> **DIRECTIONS FOR THIS TASK**: Give the listing again character for character, but drop the images.
..........
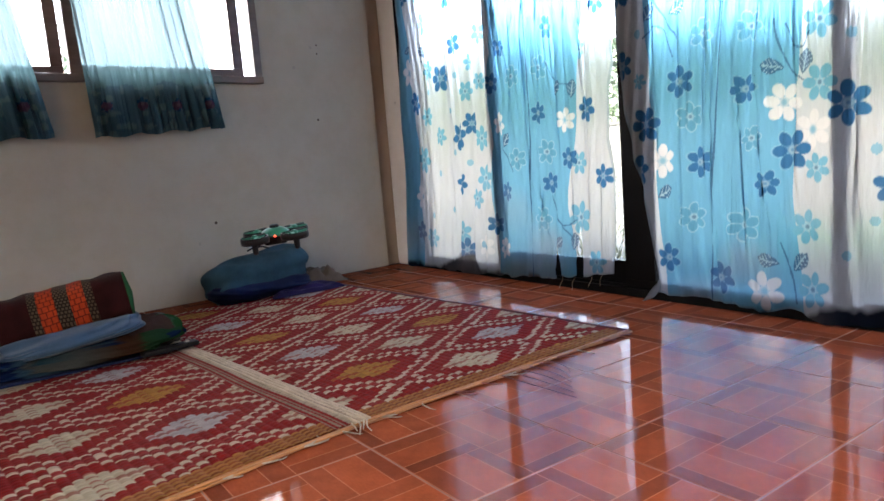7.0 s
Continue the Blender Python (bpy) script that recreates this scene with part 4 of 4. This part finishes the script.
def tile_mesh(far):
    """A printed tile: four squares of three planks each, their run turning from square to square, a hair proud of the pale lines between them."""
    bm = bmesh.new()
    hx, hy = PITCH_X / 2 - GAP, PITCH_Y / 2 - GAP
    vs = [bm.verts.new((x, y, z)) for z, s in ((-0.006, 1.0), (-0.0012, 1.0), (0.0, 0.993)) for x, y in ((-hx * s, -hy * s), (hx * s, -hy * s), (hx * s, hy * s), (-hx * s, hy * s))]
    for a in (0, 4):
        for k in range(4):
            bm.faces.new((vs[a + k], vs[a + (k + 1) % 4], vs[a + 4 + (k + 1) % 4], vs[a + 4 + k]))
    bm.faces.new(vs[8:12])
    g, rim, t = 0.0011, 0.0022, 0.00025
    for qx in (0, 1):
        for qy in (0, 1):
            x0, y0 = hx * (qx - 1), hy * (qy - 1)
            for a, b, index in ((0.0, 0.235, 3), (0.235, 0.69, 1), (0.69, 1.0, 2)):
                if far:
                    a, b = 1 - b, 1 - a
                if qx == qy:
                    r = (x0 + a * hx, x0 + b * hx, y0, y0 + hy)
                else:
                    r = (x0, x0 + hx, y0 + a * hy, y0 + b * hy)
                xa, xb = max(r[0] + g, -hx + rim), min(r[1] - g, hx - rim)
                ya, yb = max(r[2] + g, -hy + rim), min(r[3] - g, hy - rim)
                f = bm.faces.new([bm.verts.new(p) for p in ((xa, ya, t), (xb, ya, t), (xb, yb, t), (xa, yb, t))])
                f.material_index = index
    me = bpy.data.meshes.new("tile")
    bm.to_mesh(me)
    bm.free()
    for mt in (TILE_LINE, TILE_LIGHT, TILE_MID, TILE_DARK):
        me.materials.append(mt)
    return me


TILES = [tile_mesh(False), tile_mesh(True)]
settle = random.Random(3)
for i in range(-9, 11):
    for j in range(-13, 4):
        cx, cy = 2.288 + PITCH_X * (i + 0.5), -1.042 + PITCH_Y * (j + 0.5)
        if LEFT - 0.1 < cx < RIGHT and BACK < cy < 0.02:
            ob = new("tile", TILES[i % 2])
            ob.matrix_basis = pose(cx, cy, 0.0, settle.uniform(-0.12, 0.12), settle.uniform(-0.12, 0.12), 0)
            ob.parent = floor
..........
> **FINAL RESULT**:
7.0 s
Continue the Blender Python (bpy) script that recreates this scene with part 4 of 4. This part finishes the script.
def tile_mesh(far):
    """A printed tile: four squares of three planks each, their run turning from square to square, a hair proud of the pale lines between them."""
    bm = bmesh.new()
    hx, hy = PITCH_X / 2 - GAP, PITCH_Y / 2 - GAP
    vs = [bm.verts.new((x, y, z)) for z, s in ((-0.006, 1.0), (-0.0012, 1.0), (0.0, 0.993)) for x, y in ((-hx * s, -hy * s), (hx * s, -hy * s), (hx * s, hy * s), (-hx * s, hy * s))]
    for a in (0, 4):
        for k in range(4):
            bm.faces.new((vs[a + k], vs[a + (k + 1) % 4], vs[a + 4 + (k + 1) % 4], vs[a + 4 + k]))
    bm.faces.new(vs[8:12])
    g, rim, t = 0.0011, 0.0022, 0.00025
    for qx in (0, 1):
        for qy in (0, 1):
            x0, y0 = hx * (qx - 1), hy * (qy - 1)
            for a, b, index in ((0.0, 0.235, 3), (0.235, 0.69, 1), (0.69, 1.0, 2)):
                if far:
                    a, b = 1 - b, 1 - a
                if qx == qy:
                    r = (x0 + a * hx, x0 + b * hx, y0, y0 + hy)
                else:
                    r = (x0, x0 + hx, y0 + a * hy, y0 + b * hy)
                xa, xb = max(r[0] + g, -hx + rim), min(r[1] - g, hx - rim)
                ya, yb = max(r[2] + g, -hy + rim), min(r[3] - g, hy - rim)
                f = bm.faces.new([bm.verts.new(p) for p in ((xa, ya, t), (xb, ya, t), (xb, yb, t), (xa, yb, t))])
                f.material_index = index
    me = bpy.data.meshes.new("tile")
    bm.to_mesh(me)
    bm.free()
    for mt in (TILE_LINE, TILE_LIGHT, TILE_MID, TILE_DARK):
        me.materials.append(mt)
    return me


TILES = [tile_mesh(False), tile_mesh(True)]
settle = random.Random(3)
for i in range(-9, 11):
    for j in range(-13, 4):
        cx, cy = 2.288 + PITCH_X * (i + 0.5), -1.042 + PITCH_Y * (j + 0.5)
        if LEFT - 0.1 < cx < RIGHT and BACK < cy < 0.02:
            ob = new("tile", TILES[i % 2])
            ob.matrix_basis = pose(cx, cy, 0.0, settle.uniform(-0.12, 0.12), settle.uniform(-0.12, 0.12), 0)
            ob.parent = floor